Yes, a free press extends into the celebrity arena, and yes, we're all for openness in reporting, obviously. But Leibovitz, who has earned over the course of her career the right to call the shots on the photos that fill our country's glossiest magazine pages, has lost her perspective. It's a matter of very simple decency, and one doesn't have to be a prude, or a conservative, or even someone frustrated with the sheer vapid nature of these things, to steer clear of sexualizing children for the sake of selling more magazines.

Vanity Fair, sadly, would probably never deign to turn down a photo spread like this. But Leibovitz should know better. As technically skilled as she is (and there is no denying that), she has become primarily a machine for generating ginned-up controversy. And not always controversy that is provocative in the service of a larger ideal, or that seeks to shock us out of old and tired conventions. Just controversy, set up artificially, for the sake of itself.
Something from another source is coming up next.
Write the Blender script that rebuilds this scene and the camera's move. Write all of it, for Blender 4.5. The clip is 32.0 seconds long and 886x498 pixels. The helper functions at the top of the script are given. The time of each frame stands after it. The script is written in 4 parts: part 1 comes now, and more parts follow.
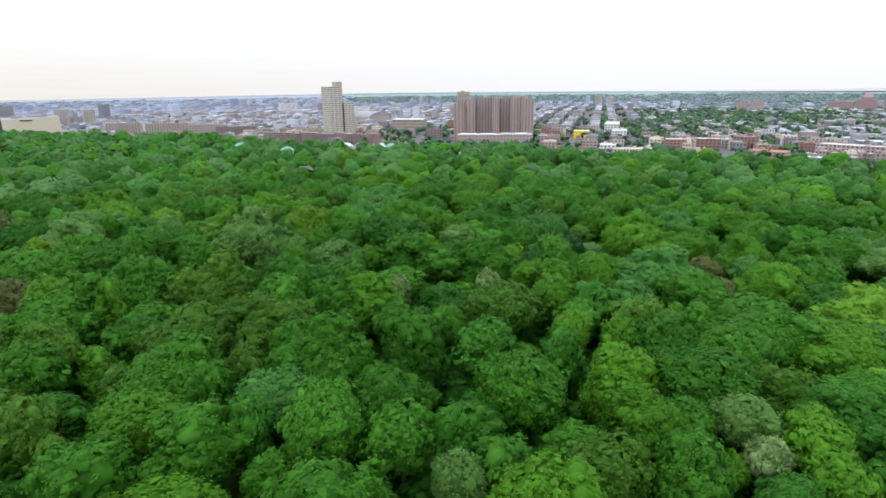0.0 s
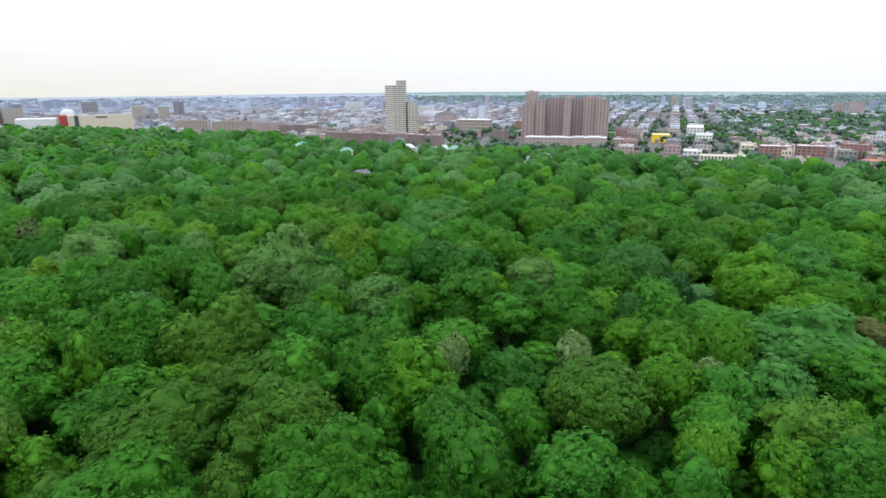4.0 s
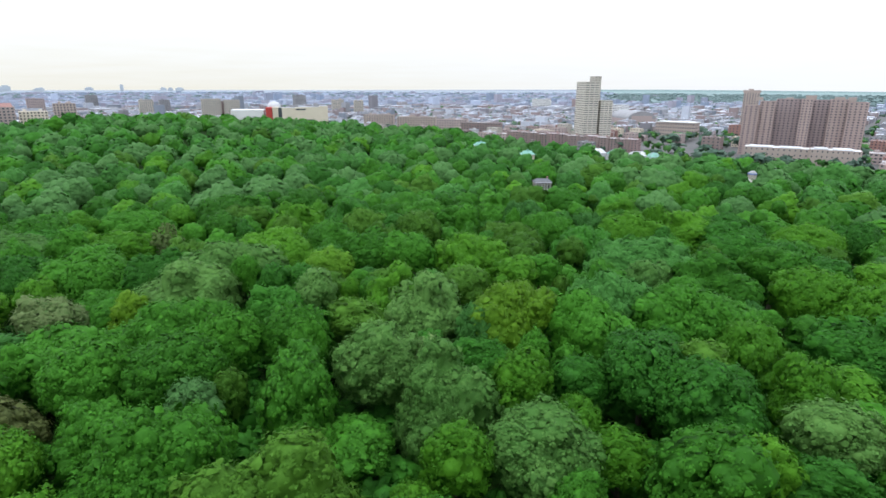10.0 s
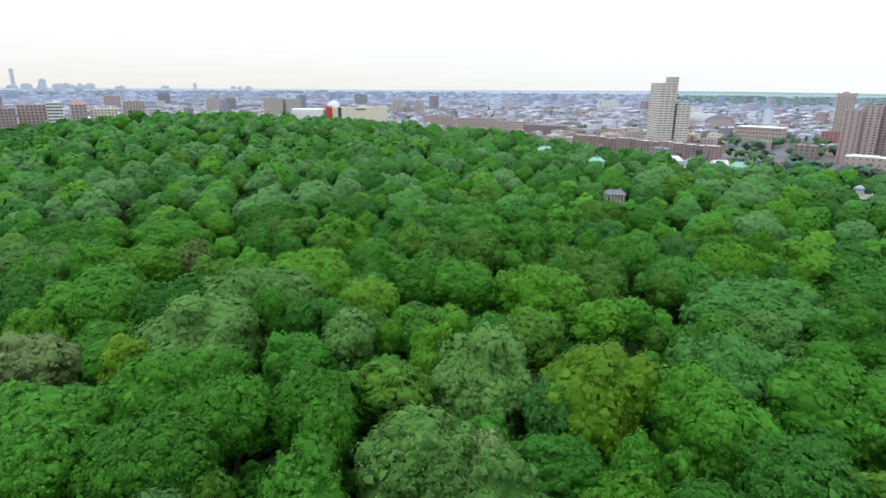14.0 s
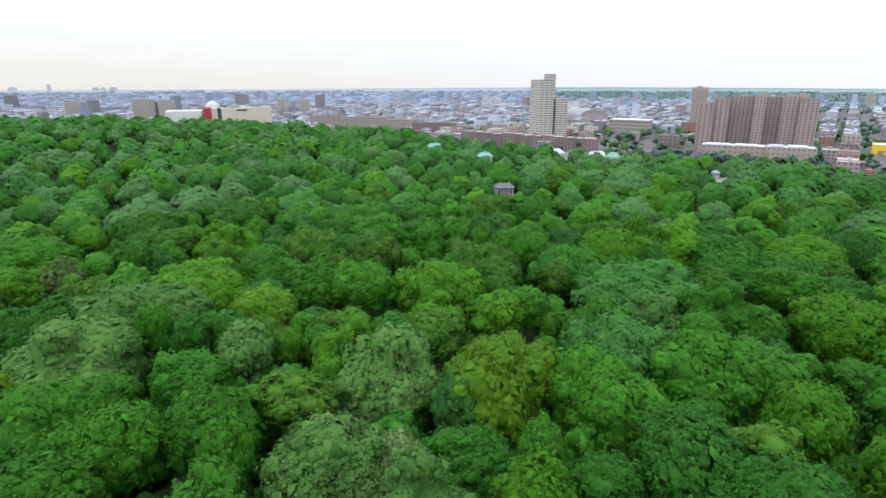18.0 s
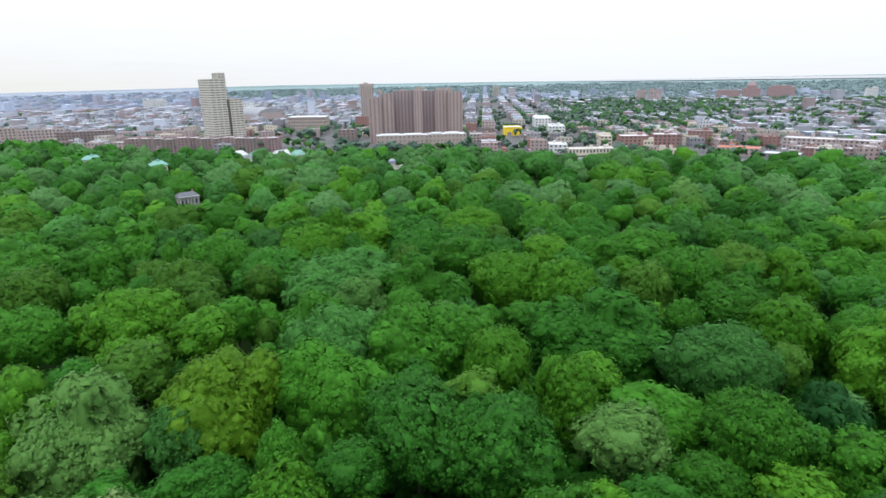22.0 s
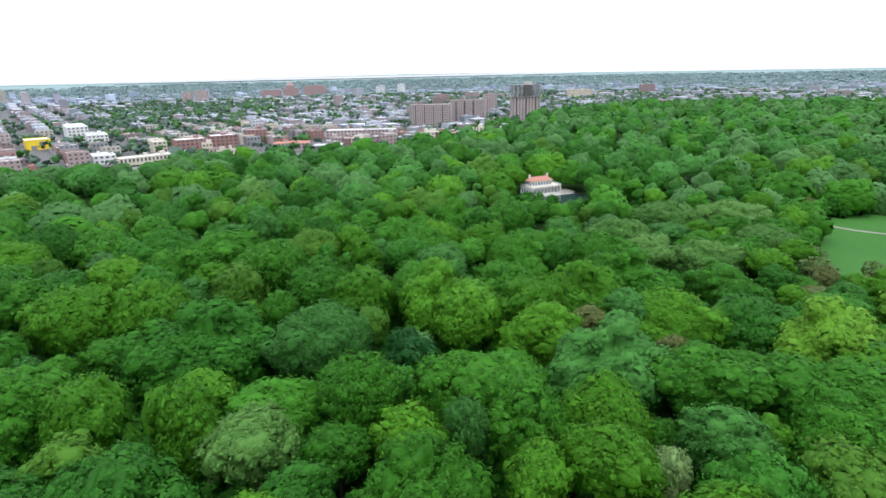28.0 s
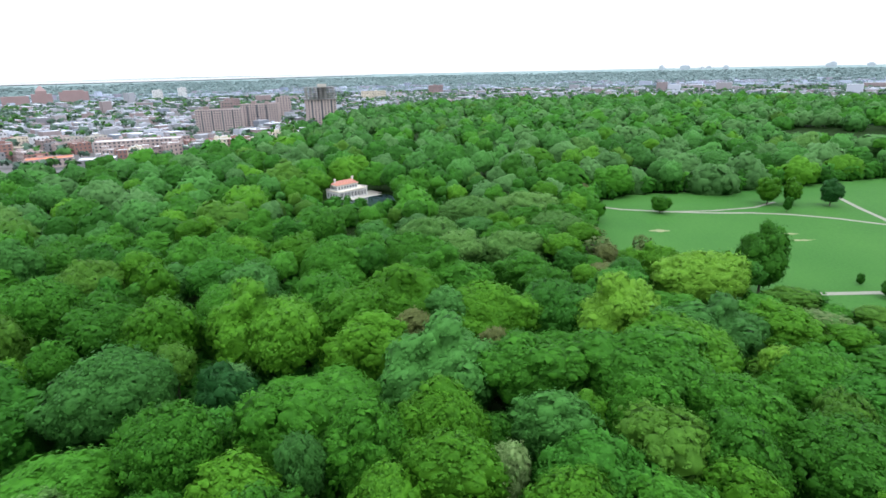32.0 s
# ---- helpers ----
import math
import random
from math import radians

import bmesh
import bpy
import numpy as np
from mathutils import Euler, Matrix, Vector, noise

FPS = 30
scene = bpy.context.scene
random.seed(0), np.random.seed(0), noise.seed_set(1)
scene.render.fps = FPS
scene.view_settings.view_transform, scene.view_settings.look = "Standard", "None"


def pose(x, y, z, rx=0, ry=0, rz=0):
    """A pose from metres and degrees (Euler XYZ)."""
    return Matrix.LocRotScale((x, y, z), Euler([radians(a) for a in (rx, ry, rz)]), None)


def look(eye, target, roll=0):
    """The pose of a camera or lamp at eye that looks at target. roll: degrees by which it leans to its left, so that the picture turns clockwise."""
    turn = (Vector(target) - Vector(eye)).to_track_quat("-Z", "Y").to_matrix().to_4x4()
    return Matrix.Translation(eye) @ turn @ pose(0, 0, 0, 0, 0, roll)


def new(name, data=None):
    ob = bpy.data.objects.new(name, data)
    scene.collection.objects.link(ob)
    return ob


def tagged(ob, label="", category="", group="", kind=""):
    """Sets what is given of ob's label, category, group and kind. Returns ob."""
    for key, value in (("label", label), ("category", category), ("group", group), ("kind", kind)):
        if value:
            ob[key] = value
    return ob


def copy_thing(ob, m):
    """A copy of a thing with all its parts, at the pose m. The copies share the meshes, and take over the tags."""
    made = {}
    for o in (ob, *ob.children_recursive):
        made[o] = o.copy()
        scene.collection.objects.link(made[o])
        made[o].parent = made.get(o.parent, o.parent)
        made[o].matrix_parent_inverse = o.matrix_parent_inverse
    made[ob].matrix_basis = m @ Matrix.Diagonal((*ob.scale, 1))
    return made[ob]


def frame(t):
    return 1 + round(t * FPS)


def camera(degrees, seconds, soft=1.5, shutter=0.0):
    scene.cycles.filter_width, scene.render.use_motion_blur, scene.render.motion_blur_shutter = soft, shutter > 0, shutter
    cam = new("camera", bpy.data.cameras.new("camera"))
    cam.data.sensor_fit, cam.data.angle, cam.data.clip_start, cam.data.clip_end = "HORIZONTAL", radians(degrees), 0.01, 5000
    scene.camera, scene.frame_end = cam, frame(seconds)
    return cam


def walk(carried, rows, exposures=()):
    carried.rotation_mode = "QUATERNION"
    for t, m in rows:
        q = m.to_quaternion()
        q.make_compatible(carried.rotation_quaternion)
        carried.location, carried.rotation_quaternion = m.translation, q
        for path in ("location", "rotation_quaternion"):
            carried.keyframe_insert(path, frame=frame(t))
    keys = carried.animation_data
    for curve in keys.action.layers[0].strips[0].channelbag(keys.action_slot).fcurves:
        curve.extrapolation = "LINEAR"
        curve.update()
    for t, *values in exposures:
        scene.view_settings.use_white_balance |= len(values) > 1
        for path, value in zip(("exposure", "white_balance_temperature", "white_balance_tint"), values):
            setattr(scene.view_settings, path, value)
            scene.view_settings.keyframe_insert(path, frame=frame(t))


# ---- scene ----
cam = camera(75.65, 32.0, soft=1.6)
# seconds, east, north, yaw, pitch, roll; the flight is level at 75 m over the streets
PATH = [
    (0.0, 0.08, 1.11, 0.41, -15.74, -0.65),
    (0.5, -0.12, 6.16, 0.49, -15.74, -0.65),
    (1.0, -0.32, 11.22, 0.62, -15.75, -0.65),
    (1.5, -0.56, 16.27, 1.10, -15.77, -0.63),
    (2.0, -0.71, 21.34, 1.65, -15.78, -0.59),
    (2.5, -1.01, 26.40, 2.75, -15.77, -0.55),
    (3.0, -1.39, 31.52, 4.19, -15.79, -0.51),
    (3.5, -1.87, 36.71, 5.59, -15.78, -0.43),
    (5.5, -5.36, 57.19, 9.43, -15.79, -0.22),
    (6.0, -6.42, 62.34, 10.41, -15.81, -0.16),
    (6.5, -7.56, 67.61, 11.59, -15.84, -0.11),
    (7.0, -8.85, 72.96, 13.00, -15.87, -0.07),
    (7.5, -10.21, 78.31, 14.27, -15.90, -0.04),
    (8.0, -11.69, 83.61, 15.49, -15.95, -0.01),
    (8.5, -13.21, 88.96, 16.80, -15.99, 0.03),
    (9.0, -14.94, 94.32, 18.79, -16.04, 0.09),
    (9.5, -16.82, 99.53, 21.79, -16.07, 0.15),
    (10.0, -18.80, 104.64, 24.69, -16.09, 0.21),
    (10.5, -21.07, 109.65, 26.87, -16.10, 0.27),
    (11.0, -23.55, 114.48, 28.04, -16.12, 0.32),
    (11.5, -26.05, 119.01, 28.95, -16.13, 0.36),
    (12.0, -28.43, 123.15, 29.63, -16.13, 0.40),
    (12.5, -30.68, 126.85, 29.96, -16.12, 0.43),
    (13.0, -32.71, 130.07, 30.24, -16.10, 0.46),
    (13.5, -34.14, 132.38, 30.45, -16.11, 0.48),
    (15.5, -34.61, 133.81, 30.61, -16.09, 0.60),
    (16.0, -34.76, 133.86, 29.25, -16.11, 0.61),
    (16.5, -34.77, 133.91, 27.39, -16.16, 0.45),
    (17.0, -34.98, 134.10, 25.14, -16.20, 0.29),
    (17.5, -34.89, 134.15, 22.60, -16.23, 0.13),
    (18.0, -34.73, 133.54, 19.77, -16.24, -0.02),
    (18.5, -34.82, 133.71, 16.54, -16.28, -0.16),
    (19.0, -34.77, 133.42, 12.89, -16.33, -0.30),
    (19.5, -34.89, 133.39, 9.15, -16.39, -0.45),
    (20.0, -35.02, 133.35, 5.35, -16.44, -0.61),
    (20.5, -35.12, 133.20, 1.38, -16.51, -0.79),
    (21.0, -35.17, 133.52, -2.71, -16.59, -0.95),
    (21.5, -35.23, 133.44, -6.75, -16.64, -1.02),
    (22.0, -35.31, 133.30, -10.80, -16.68, -1.09),
    (22.5, -35.41, 133.18, -14.80, -16.73, -1.13),
    (23.0, -35.49, 133.04, -18.82, -16.81, -1.11),
    (23.5, -35.63, 132.90, -22.93, -16.89, -1.10),
    (24.0, -35.69, 133.11, -27.17, -16.98, -1.06),
    (24.5, -35.75, 133.32, -31.29, -17.05, -1.05),
    (25.0, -35.67, 133.53, -35.35, -17.14, -1.09),
    (25.5, -35.70, 133.42, -39.18, -17.21, -1.14),
    (26.0, -35.61, 133.48, -42.72, -17.29, -1.18),
    (26.5, -35.71, 133.34, -45.88, -17.33, -1.21),
    (28.5, -35.13, 134.16, -53.84, -17.45, -1.24),
    (29.0, -34.58, 134.51, -54.89, -17.49, -1.27),
    (29.5, -33.84, 134.97, -57.74, -17.54, -1.31),
    (30.0, -33.35, 135.49, -60.86, -17.58, -1.35),
    (30.5, -32.80, 135.97, -63.89, -17.61, -1.35),
    (31.0, -32.19, 136.49, -66.78, -17.64, -1.34),
    (31.5, -31.56, 137.02, -69.66, -17.64, -1.33),
    (32.0, -31.03, 137.47, -72.44, -17.65, -1.33),
]
walk(cam, [(t, pose(x, y, 75.0, 90 + pitch, 0, yaw) @ pose(0, 0, 0, 0, 0, roll)) for t, x, y, yaw, pitch, roll in PATH],
     exposures=[(0.0, -0.08, 6130, 12), (3.0, -0.07, 6080, 11), (6.0, -0.05, 5970, 10), (13.0, -0.03, 5970, 10), (20.0, -0.09, 5970, 10), (24.0, -0.10, 5970, 10), (26.0, 0.03, 5970, 10), (29.0, 0.10, 5970, 10), (32.0, 0.22, 5970, 10)])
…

A parallel to the current uproar is the outrage that ensued over Leibovitz's recent Vogue cover featuring Lebron James in a King Kong-like pose, holding supermodel Gisele Bundchen. Leave aside, for a moment, the argument over whether she was consciously using the shot to position the basketball star as King Kong redux. What's certain is that she's far too experienced not to recognize the images such a photo would call to mind, and the controversy that would ensue. And did her work accomplish anything? Was it a great stride towards racial equality in the elite fashion media? No, it was essentially a "Tale told by an idiot, full of sound and fury, signifying nothing." Which is what Leibovitz excels at. And which is what she and Vanity Fair were going for with the Miley Cyrus shoot.

Leibovitz just released this statement:



"I'm sorry that my portrait of Miley has been misinterpreted," she said in a statement. "Miley and I looked at fashion photographs together, and we discussed the picture in that context before we shot it.

"The photograph is a simple, classic portrait, shot with very little makeup, and I think it is very beautiful."

Debatable. But even if such a photo would be considered beautiful hanging on the wall of her parents' den, a huge photo spread in Vanity Fair is quite a different story, and requires a bit more careful thought. Somebody has to be the adult. Furthermore, the celeb-shocker bit is no longer shocking. It's just wearying. Leibovitz is now firmly entrenched in the establishment, and it's time for some new blood to rush in. It is possible to say something interesting and useful about the celebrity machine. We believe!

We don't want to railroad Annie Leibovitz out of her profession based on one mistake. We just want some new ideas—for the sake of everyone. It's a safe bet that she doesn't want to be remembered as a child-exploiting one trick pony, either.